Реконструкция этого слова в праславянском языке (если бы оно могло в нём сохраниться) такова: *jьrsъ или *vъrsъ. Если бы урсус/арктос дожил до наших дней – ирс или ворс. В современном языке есть его нетабуированные родственники – название Арктики и женское имя Урсула. 

Литовское lokys, английское bear, немецкое Bär, чукотское умкы и русское медведь – все это эвфемизмы для древнего арктоса, назвать которого по имени значило подписать себе смертный приговор. Медведь был не просто зверем, встреча с которым для человека – такая себе перспектива. Наши предки верили, что он – человек, оборотень, а своё чутьё разделяет с шаманами. 
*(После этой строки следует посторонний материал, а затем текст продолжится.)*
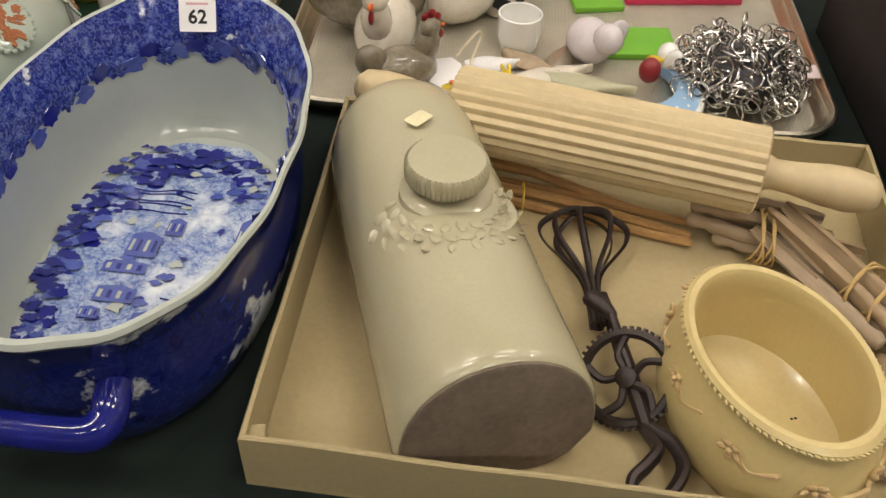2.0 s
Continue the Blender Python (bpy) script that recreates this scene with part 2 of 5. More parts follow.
def blob(sx, sy, sz, at=None, bm=None, seg=16, lumps=0.0, scale=40.0):
    bm = bm or bmesh.new()
    made = bmesh.ops.create_uvsphere(bm, u_segments=seg, v_segments=max(6, seg // 2 + 2), radius=1.0)
    for v in made["verts"]:
        k = 1 + (lumps * noise.noise(Vector(v.co) * scale) if lumps else 0)
        v.co = Vector((v.co.x * sx * k, v.co.y * sy * k, v.co.z * sz * k))
    if at is not None:
        bmesh.ops.transform(bm, matrix=at, verts=made["verts"])
    return bm


def painted(bm, start, index):
    """Gives the faces added since start a material slot."""
    bm.faces.ensure_lookup_table()
    for f in bm.faces[start:]:
        f.material_index = index


def tray(name, label, w, d, r, at, floor_mat, rim_mat, lip=0.018, broad=0.02):
    """A rounded metal tray: sunk floor and a raised, rolled rim."""
    ob = thing(name, label, "tray", at)
    prof = [(broad * 0.7, 0.0), (0.004, lip * 0.5), (0.0, lip * 0.75), (0.0005, lip * 0.95), (0.003, lip), (0.0055, lip * 0.9), (0.007, lip * 0.72), (0.0095, lip * 0.78), (0.012, lip * 0.68), (broad * 0.8, lip * 0.3), (broad, 0.0045)]
    loops = [[(x, y, z) for x, y in rounded(w - 2 * o, d - 2 * o, max(r - o, 0.004), 10)] for o, z in prof]
    part("rim", rings_of(loops, cap=False), rim_mat, ob, "rolled rim with raised lines")
    part("base", slab(rounded(w - 2 * broad + 0.002, d - 2 * broad + 0.002, max(r - broad, 0.004), 10), 0.0005, 0.0048), floor_mat, ob, "fine hammered floor")
    return ob


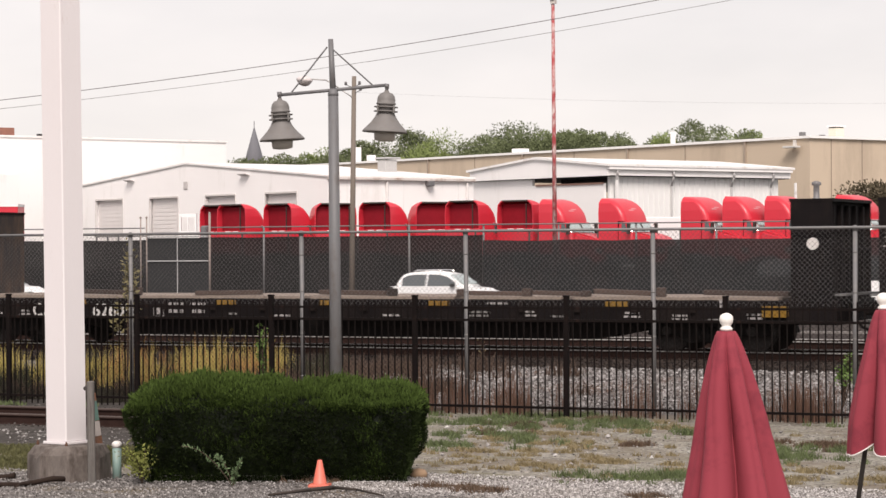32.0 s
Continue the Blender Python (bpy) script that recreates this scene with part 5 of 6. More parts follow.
def finish_car(t, L, belt):
    for s in (-1, 1):
        part("headlight", bevel(boxes((0.93 * L, 0.985 * L, s * 0.68 - 0.14, s * 0.68 + 0.14, belt - 0.36, belt - 0.22)), 0.02), PALEGLASS, t)
        part("tail_light", bevel(boxes((-0.015, 0.06, s * 0.72 - 0.12, s * 0.72 + 0.12, belt - 0.25, belt - 0.05)), 0.02), CARRED, t)
        part("door_mirror", bevel(boxes((0.62 * L, 0.62 * L + 0.16, s * 0.98 - 0.09, s * 0.98 + 0.09, belt + 0.0, belt + 0.14)), 0.03), TYRE, t)
        for k in (0.18, 0.80):
            bm = B()
            tube(bm, (0, s * 0.70, 0), (0, s * 0.90, 0), 0.33, n=18)
            wh = part("wheel", bm, TYRE, t, at=pose(k * L, 0, 0.33))
            bm = B()
            tube(bm, (0, s * 0.89, 0), (0, s * 0.915, 0), 0.21, n=12)
            part("rim", bm, CHROME, wh)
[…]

Зеленин пишет, что русские колонисты крайнего северо-востока Азии, соседи палеоазиатов, считали медведя всеведущим и не говорили о нём ничего плохого. Он слышит и знает абсолютно всё, что было сказано или хотя бы подумано. На Колыме его называли мстительным, не охотились на него и вообще – предпочитали о нём не говорить. Лопари, вогулы, васюганские остяки, алтайцы, якуты, чукчи – все они считали, что медведь повсюду.
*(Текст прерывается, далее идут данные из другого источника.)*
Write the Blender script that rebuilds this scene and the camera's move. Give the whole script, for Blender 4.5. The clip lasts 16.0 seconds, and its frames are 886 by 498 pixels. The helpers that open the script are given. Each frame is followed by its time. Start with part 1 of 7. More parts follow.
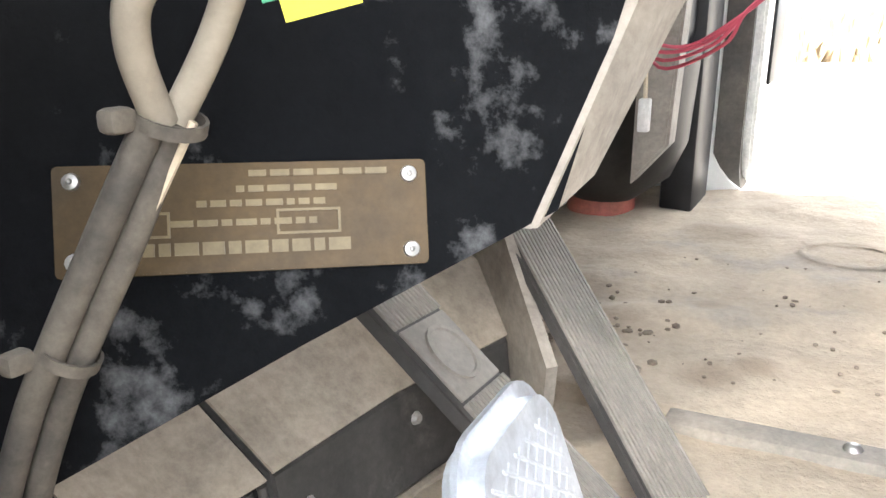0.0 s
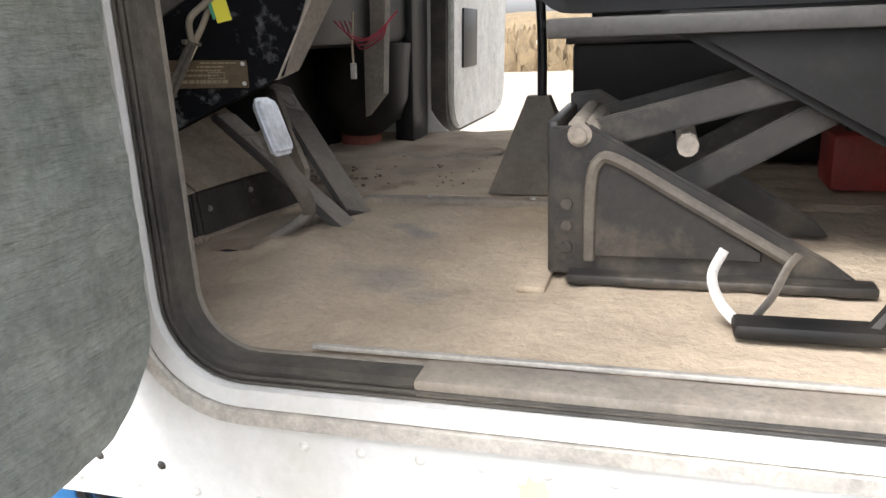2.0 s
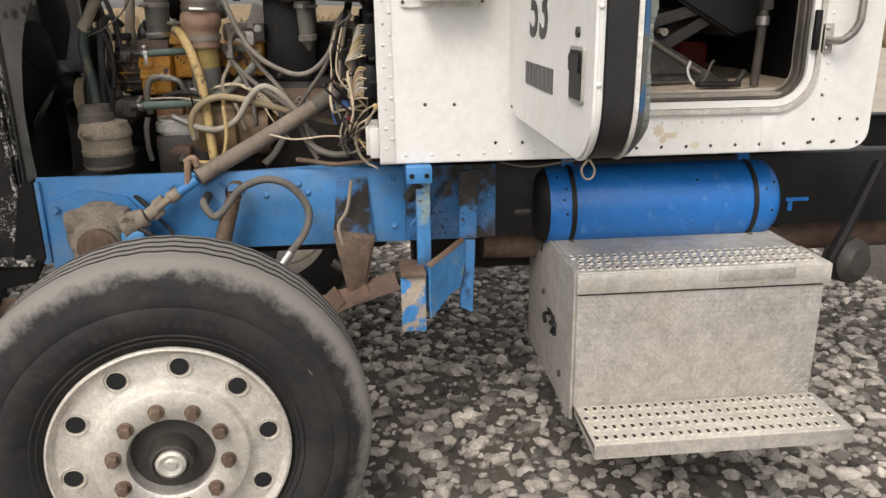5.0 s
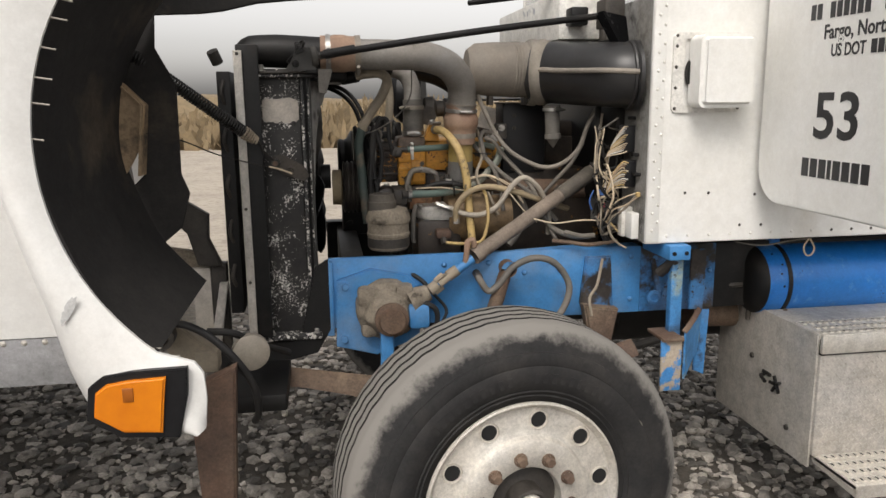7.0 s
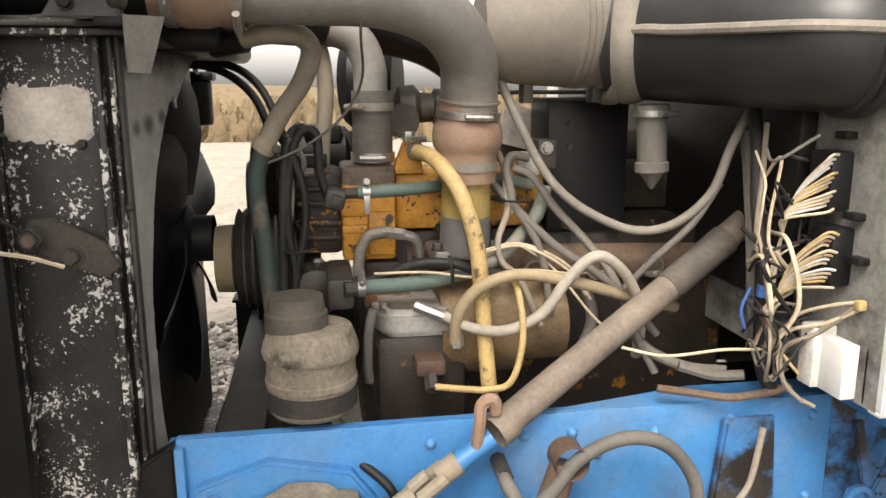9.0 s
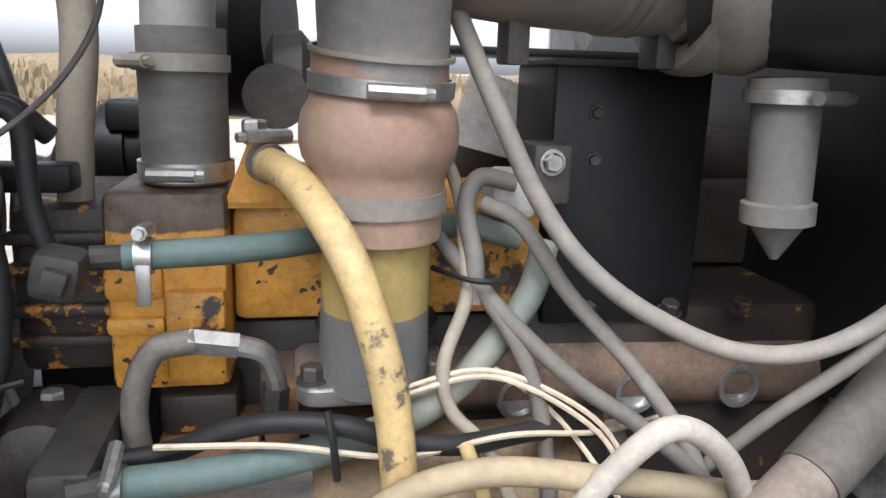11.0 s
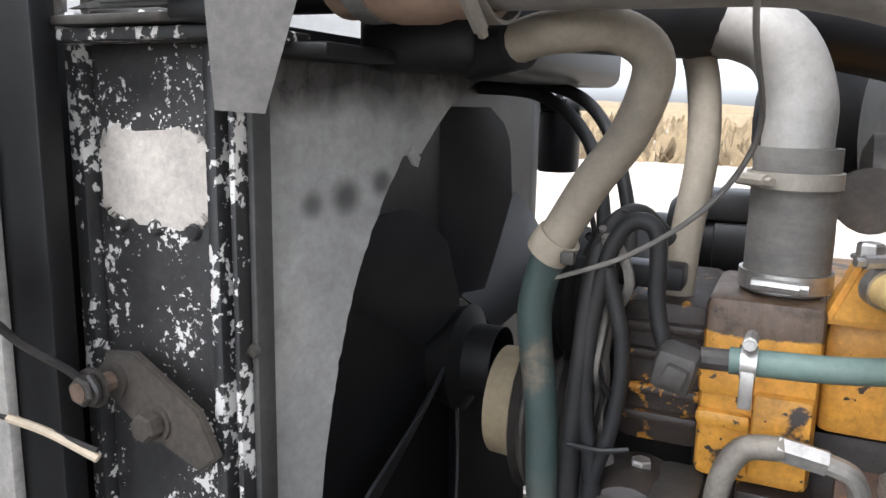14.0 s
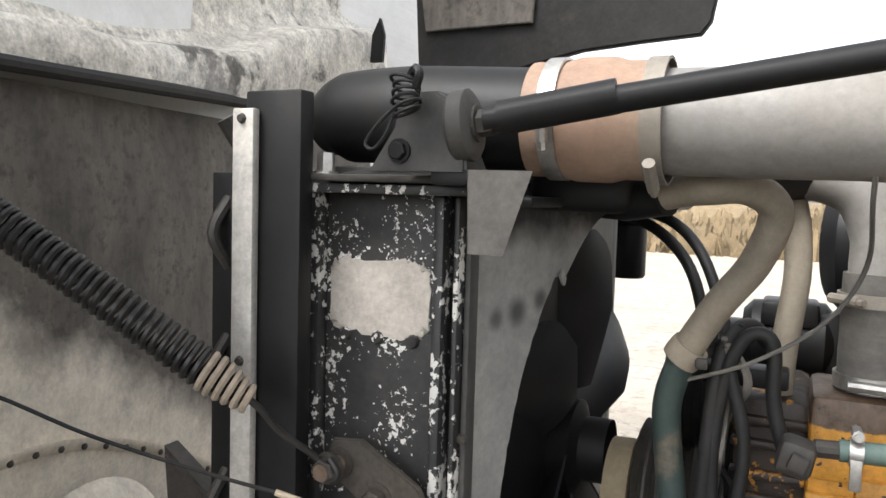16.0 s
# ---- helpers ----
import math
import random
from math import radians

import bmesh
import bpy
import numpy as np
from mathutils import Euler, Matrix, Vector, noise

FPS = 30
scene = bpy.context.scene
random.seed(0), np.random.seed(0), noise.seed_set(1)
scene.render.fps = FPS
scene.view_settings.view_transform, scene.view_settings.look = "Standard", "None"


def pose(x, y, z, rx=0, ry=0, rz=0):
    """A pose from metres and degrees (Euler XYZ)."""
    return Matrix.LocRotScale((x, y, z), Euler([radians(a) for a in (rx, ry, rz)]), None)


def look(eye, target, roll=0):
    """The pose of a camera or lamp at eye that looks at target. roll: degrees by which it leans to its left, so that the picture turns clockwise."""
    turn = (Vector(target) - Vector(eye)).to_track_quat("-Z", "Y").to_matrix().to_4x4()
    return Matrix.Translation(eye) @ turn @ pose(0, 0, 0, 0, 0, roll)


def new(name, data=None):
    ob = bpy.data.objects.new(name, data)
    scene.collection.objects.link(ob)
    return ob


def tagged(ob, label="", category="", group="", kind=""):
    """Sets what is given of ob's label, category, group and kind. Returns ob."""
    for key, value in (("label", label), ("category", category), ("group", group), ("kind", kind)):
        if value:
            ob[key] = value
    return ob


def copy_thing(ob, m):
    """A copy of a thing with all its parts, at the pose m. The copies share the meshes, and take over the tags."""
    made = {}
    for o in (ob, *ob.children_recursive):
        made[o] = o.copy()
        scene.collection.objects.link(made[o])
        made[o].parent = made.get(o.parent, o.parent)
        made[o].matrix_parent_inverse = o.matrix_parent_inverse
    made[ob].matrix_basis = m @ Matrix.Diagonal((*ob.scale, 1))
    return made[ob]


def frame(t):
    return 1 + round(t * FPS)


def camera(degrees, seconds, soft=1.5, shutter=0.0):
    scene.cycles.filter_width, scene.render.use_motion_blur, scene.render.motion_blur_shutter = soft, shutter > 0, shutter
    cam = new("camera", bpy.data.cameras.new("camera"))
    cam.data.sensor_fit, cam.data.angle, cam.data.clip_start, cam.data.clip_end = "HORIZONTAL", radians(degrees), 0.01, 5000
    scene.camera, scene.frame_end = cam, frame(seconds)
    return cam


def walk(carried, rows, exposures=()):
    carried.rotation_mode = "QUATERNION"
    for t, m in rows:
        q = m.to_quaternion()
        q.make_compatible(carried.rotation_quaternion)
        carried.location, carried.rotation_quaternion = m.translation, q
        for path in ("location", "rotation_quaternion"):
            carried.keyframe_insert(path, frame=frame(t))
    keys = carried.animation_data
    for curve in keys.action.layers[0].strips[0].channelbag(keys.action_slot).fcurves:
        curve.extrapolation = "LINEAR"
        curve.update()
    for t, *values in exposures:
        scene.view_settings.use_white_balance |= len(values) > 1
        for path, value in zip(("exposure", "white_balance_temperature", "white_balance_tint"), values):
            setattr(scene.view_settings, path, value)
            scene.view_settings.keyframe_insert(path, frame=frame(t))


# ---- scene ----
PATH = [
    (0, (1.101, 0.704, 1.727), (0.162, 2.372, 1.148), -2.7),
    (0.3, (1.196, 0.614, 1.741), (0.247, 2.277, 1.165), -2.7),
    (0.8, (1.336, 0.458, 1.738), (0.389, 2.124, 1.165), -2.8),
    (1, (1.369, 0.39, 1.732), (0.458, 2.075, 1.154), -2.5),
    (1.3, (1.426, 0.269, 1.732), (0.595, 1.996, 1.16), -2.5),
    (1.5, (1.469, 0.163, 1.724), (0.71, 1.923, 1.154), -2.4),
    (1.8, (1.538, 0.0, 1.716), (0.892, 1.808, 1.154), -2.3),
    (2, (1.568, -0.111, 1.716), (1.024, 1.727, 1.145), -2.5),
    (2.5, (1.537, -0.46, 1.694), (1.137, 1.411, 1.114), -1.7),
    (3, (1.496, -0.819, 1.648), (1.225, 1.069, 1.051), -1.7),
    (3.5, (1.4, -1.122, 1.636), (1.177, 0.773, 1.038), -1.6),
    (3.7, (1.329, -1.22, 1.625), (1.135, 0.674, 1.013), -1.5),
    (5.8, (0.036, -2.01, 1.685), (0.341, -0.114, 1.125), -0.6),
    (6, (-0.081, -2.029, 1.709), (0.226, -0.12, 1.198), -0.6),
    (6.5, (-0.39, -1.992, 1.725), (-0.076, -0.056, 1.332), -0.4),
    (7, (-0.551, -1.996, 1.7), (-0.25, -0.057, 1.313), -0.6),
    (7.5, (-0.612, -1.74, 1.691), (-0.31, 0.198, 1.301), -0.7),
    (8, (-0.517, -1.31, 1.7), (-0.214, 0.628, 1.309), -0.8),
    (8.5, (-0.322, -0.879, 1.716), (-0.024, 1.059, 1.322), -0.7),
    (9, (-0.294, -0.47, 1.701), (0.017, 1.463, 1.291), -0.2),
    (9.2, (-0.27, -0.348, 1.692), (0.038, 1.589, 1.3), -0.2),
    (11.3, (-0.083, 0.368, 1.666), (0.317, 2.27, 1.196), 2.0),
    (11.5, (-0.091, 0.379, 1.677), (0.277, 2.285, 1.195), 1.8),
    (12, (-0.115, 0.386, 1.681), (-0.067, 2.325, 1.19), 1.5),
    (12.5, (-0.143, 0.369, 1.685), (-0.475, 2.277, 1.185), 1.4),
    (13, (-0.164, 0.332, 1.703), (-0.866, 2.128, 1.173), 1.2),
    (13.5, (-0.173, 0.297, 1.722), (-1.006, 2.036, 1.191), 1.0),
    (14, (-0.183, 0.27, 1.734), (-1.013, 2.051, 1.361), 1.2),
    (14.5, (-0.194, 0.244, 1.746), (-1.007, 2.062, 1.567), 1.7),
    (15, (-0.2, 0.177, 1.768), (-1.011, 1.999, 1.616), 1.6),
    (15.5, (-0.225, 0.072, 1.781), (-1.049, 1.888, 1.634), 1.7),
    (16, (-0.281, 0.042, 1.783), (-1.124, 1.85, 1.636), 1.7),
]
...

Шорцы во время охоты на пути к медвежьей берлоге не убивали встречных зверей, чтобы они не предупредили медведя об опасности. Алтайские турки считали, что медведь слышит через землю. Якуты – что медведь раскручивает свой дар ясновидения на максимум именно в спячке. В это время он видит вещие сны, а потом просыпается и мстит оскорбителям.

Индейцы-тлинкиты хвалили следы медведя, чтобы заочно задобрить его. У них же в культуре была в ходу такая история: одна девица потешалась над медведем, а он обратился её любимым человеком, уволок в берлогу, провел разъяснительную беседу и сделал своей женой. 

Этнографы полагают, что всё перечисленное относилось к самым разным животным, но медведь был таким выдающимся в своей чудовищности, что подгрёб под себя все мифы и поверья. Возвращаясь к постам Татьяны Гартман про «комов»: кажется, никто из этих ребят, напуганных до полусмерти одной мыслью о медведе, не горел желанием переть ему в лес свои блинки.

И да, о безопасном слове: этимологически медведь – медоед. Он не ведает, а ест. Съел мёд – съест и вас.